Again, temporal affairs should not be discussed in a societal debate, but I will still rebut your claim. As a society, it is the government's responsibility to uphold justice. In order for this to occur, certain actions must be taken. If a criminal is given the right to vote, it speaks poorly of our society's ability to govern. Of course all citizens of a democratic society should be given the right to vote and participate in said government. But if one infringes on another's rights, then we must take proper action. For instance, in a democratic society, one should be able to do anything. But then chaos would erupt. So we decide that one can do anything as long as it doesn't infringe on another's right to do anything. So, a felon is someone who has violated another's right, why should he be able to participate in the society he clearly disobeyed and disrespected?

Now I will defend my own case.

Criterion: Retribution does form justice and order within a society. Retribution can be any action to balance another action. For instance, if one steals a car, we do not steal his car to fulfill our society's burden, we simply incarcerate him for a certain amount of time. The eye for an eye philosophy is actually extremely important for a society to uphold justice. Without retribution, nothing would deter crime. I could simply kill you, because my rights would not be jeopardized in the process. Fear is the best deterrent, and so retribution is necessary to uphold justice, which would in turn preserve democracy.

1st Contention: Maintaining order

Please do not bring your treason to this debate. The government is clearly not racist, and I am tired of talking about it at this point in the debate. The act of temporary imprisonment is just that, temporary. If I told you that if you stole 500 dollars out of my wallet, I would force you into time out for 5 minutes, would you try and take the money? What if I was gone and there was little chance you would be caught? Now ask yourself the same questions if the punishment was 5 minutes in time out and you were not allowed to own a house for the rest of your life. You could substitute nearly any action into phrase "own a house" and the fact that that action lasts a lifetime makes it an enormous burden. So, the act of permanent disenfranchisement actually does deter crime.

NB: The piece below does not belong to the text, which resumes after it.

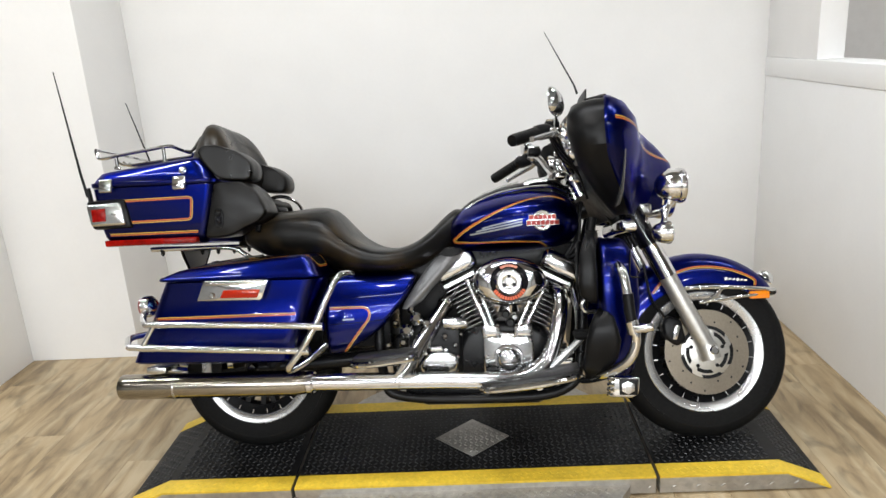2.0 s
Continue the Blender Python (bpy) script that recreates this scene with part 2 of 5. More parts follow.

2nd Contention: Social Contract

Although I use the act of murder as an example, it is not the only criminal action that constitutes the removal of one's rights. In fact, just by the word criminal the action is already known to violate another's rights. Drug use may seem like a "victimless" offense, but several people are being hurt. You are becoming useless to society as you will not be able to function normally. Also, your friends and family will be devastated, and any immediate family or spouses will reap the financial detriments that are soon to follow with drug addiction. Also, violating any law is against the overall preservation of a democratic society as people directly or indirectly voted those laws into existence. By violating society, your own rights should be respectively violated.

Voting Issues:
1. I have proven that my criterion (Retribution) is superior to my opponent's criterion (Preservation of Democracy) because retribution is needed to insure the preservation of democracy.
2. My criterion better supports the accepted value of justice.
3. His ENTIRE case is based on temporal affairs, which should be dismissed in a societal debate.
4. Rehabilitation is inherently inferior to retribution as rehabilitation is inherently impossible to utilize within a society.
5. Every action requires a counter action for order to be maintained, which is the highest goal of society.
Debate Round No. 3
5 comments have been posted on this debate. Showing 1 through 5 records.
Posted by Metz 8 years ago
haha I really want to start another debate as NEG on this topic.... I think it will be fun...
Posted by funnybrad333 8 years ago
rofl good one
Posted by Mangani 8 years ago
Before debate: Pro
I firmly believe a democratic society is not truly democratic if felons are not offered in the very least a path to regaining the right to vote.

After debate: Pro
Con failed to convince me otherwise.

Conduct: Tie
I almost gave the point to Con after Pro forfeited R2, but Con used R3 to attack Pro as treasonous, and rather than arguing points had a lot of judgments and attacks against Pro. Neither had good conduct. Pro because he forfeited a round, Con because he was rude and condescending.

Spelling/Grammar: Tie
No problems stood out to me.

Convincing arguments: Pro
Though I disagree with Pro's line of attack, his arguments were better formulated and supported his premise. Con failed to address certain points, and made a lot of assumptions and personal judgments rather than arguing the facts.

Sources: Tie
No sources were cited by either party.
Posted by Ethanthedebater1 8 years ago
But the US is the only nation that does this. Depending on your judge, you can get away with it if you stick in an observation limiting to the US.
Posted by LightCirro 8 years ago
Just as an observation. Affirmative, your case lies heavily on US specifics, whereas the resolution states "A democratic society" this not specific to the US. Therefore, you contentions regarding unjust application that occurs in the US should be dropped by any sane judge since it only proves the resolution true within a US context.